## start

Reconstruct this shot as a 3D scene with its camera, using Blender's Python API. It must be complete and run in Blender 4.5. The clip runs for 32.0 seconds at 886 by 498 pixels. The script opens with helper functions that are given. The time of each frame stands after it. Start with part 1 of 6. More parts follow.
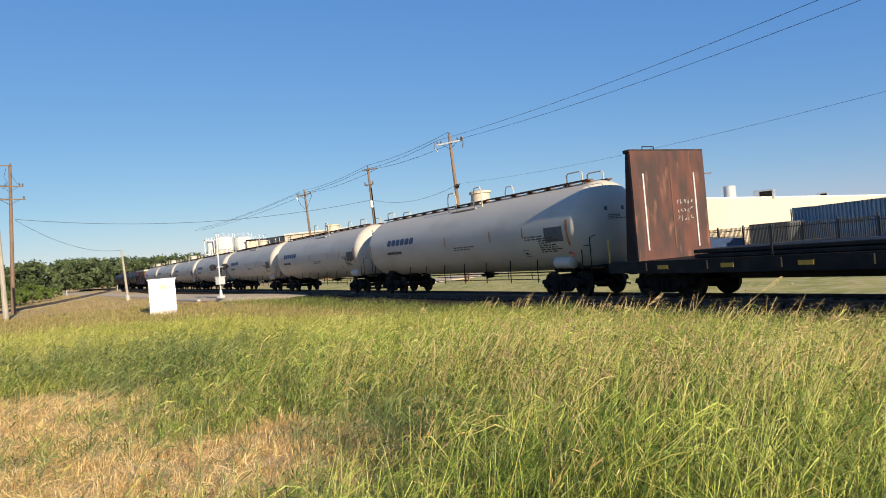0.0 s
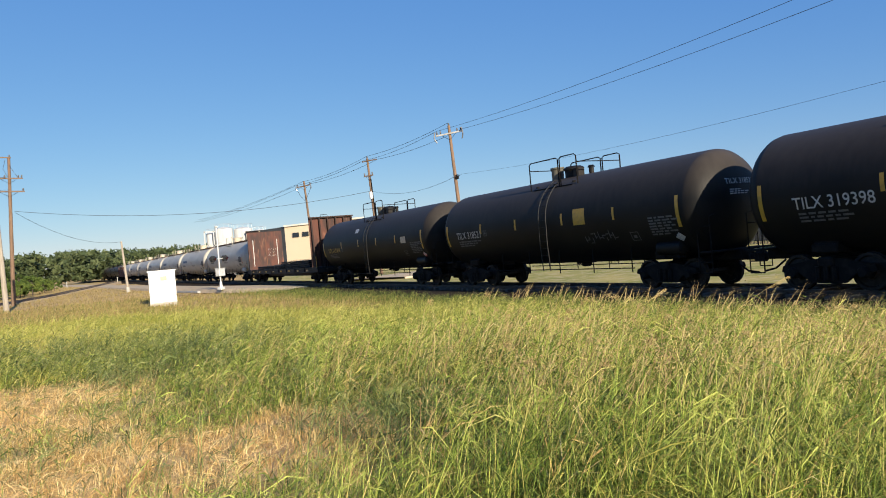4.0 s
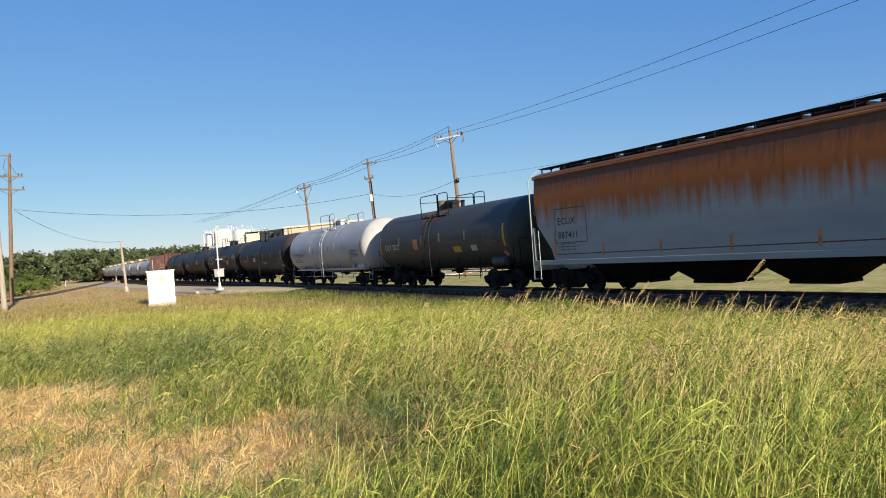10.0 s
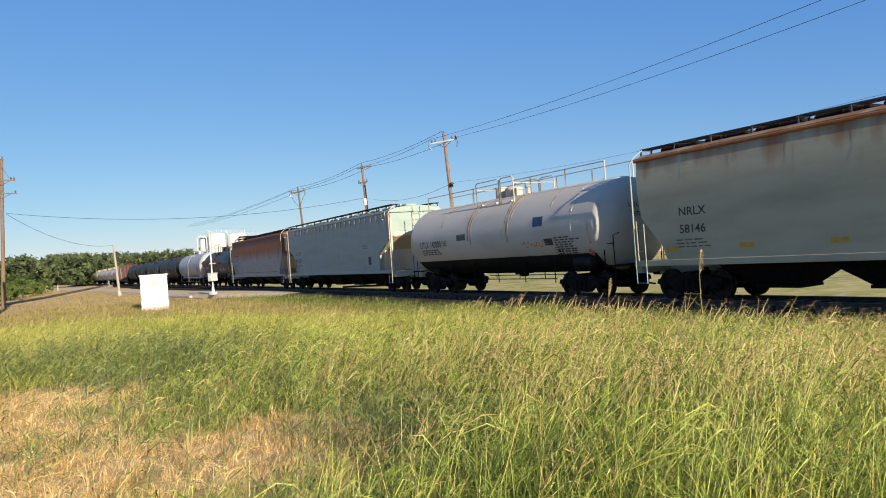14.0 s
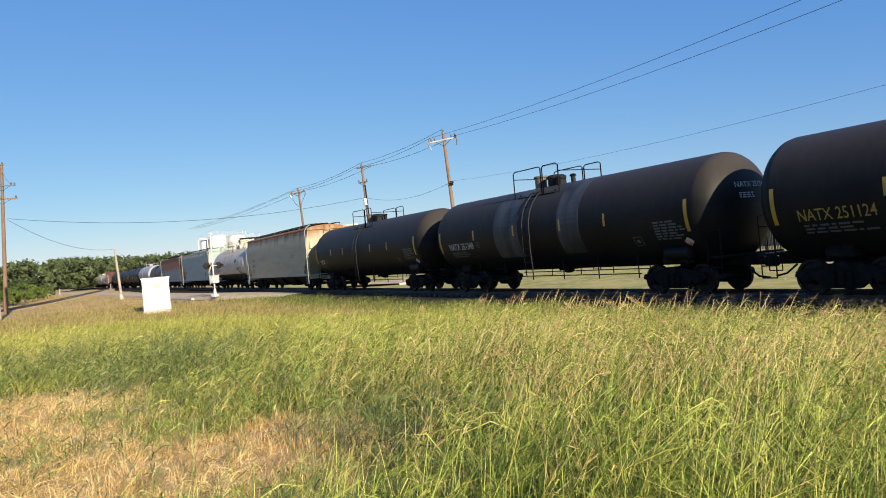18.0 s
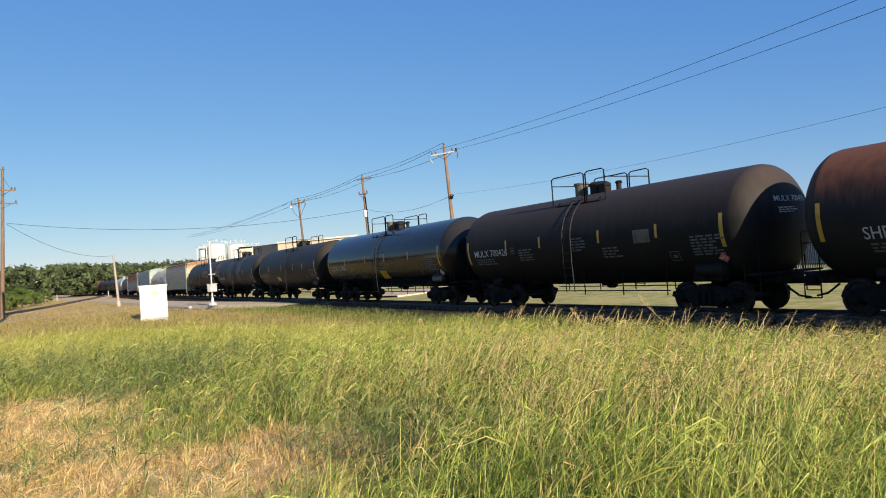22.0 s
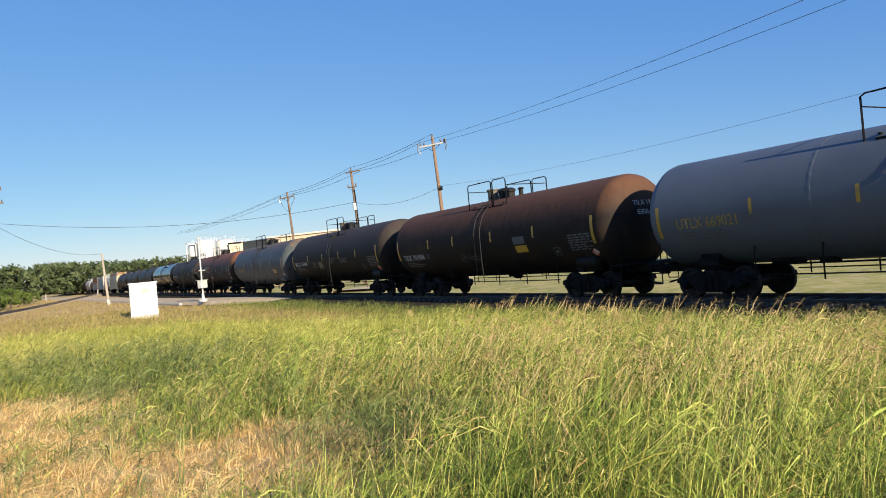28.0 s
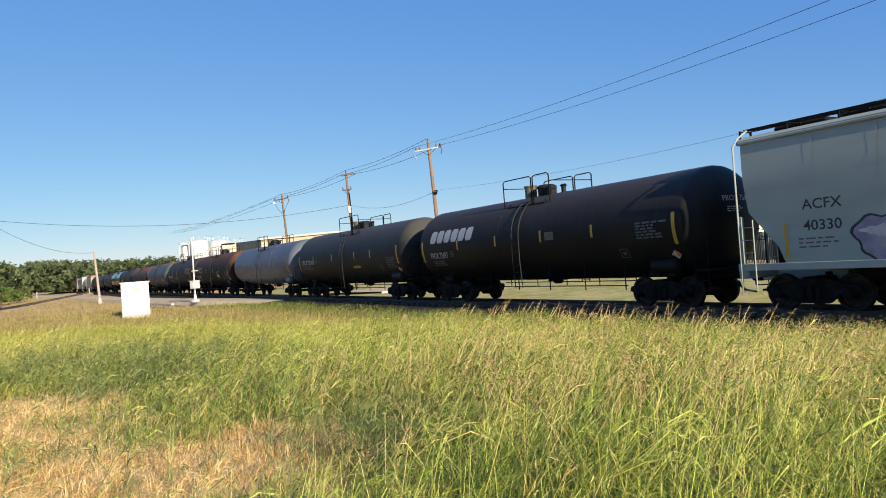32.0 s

## end

Do not copy the pictures, but repeat every line exactly.

Reconstruct this shot as a 3D scene with its camera, using Blender's Python API. It must be complete and run in Blender 4.5. The clip runs for 32.0 seconds at 886 by 498 pixels. The script opens with helper functions that are given. The time of each frame stands after it. Start with part 1 of 6. More parts follow.
0.0 s
4.0 s
10.0 s
14.0 s
18.0 s
22.0 s
28.0 s
32.0 s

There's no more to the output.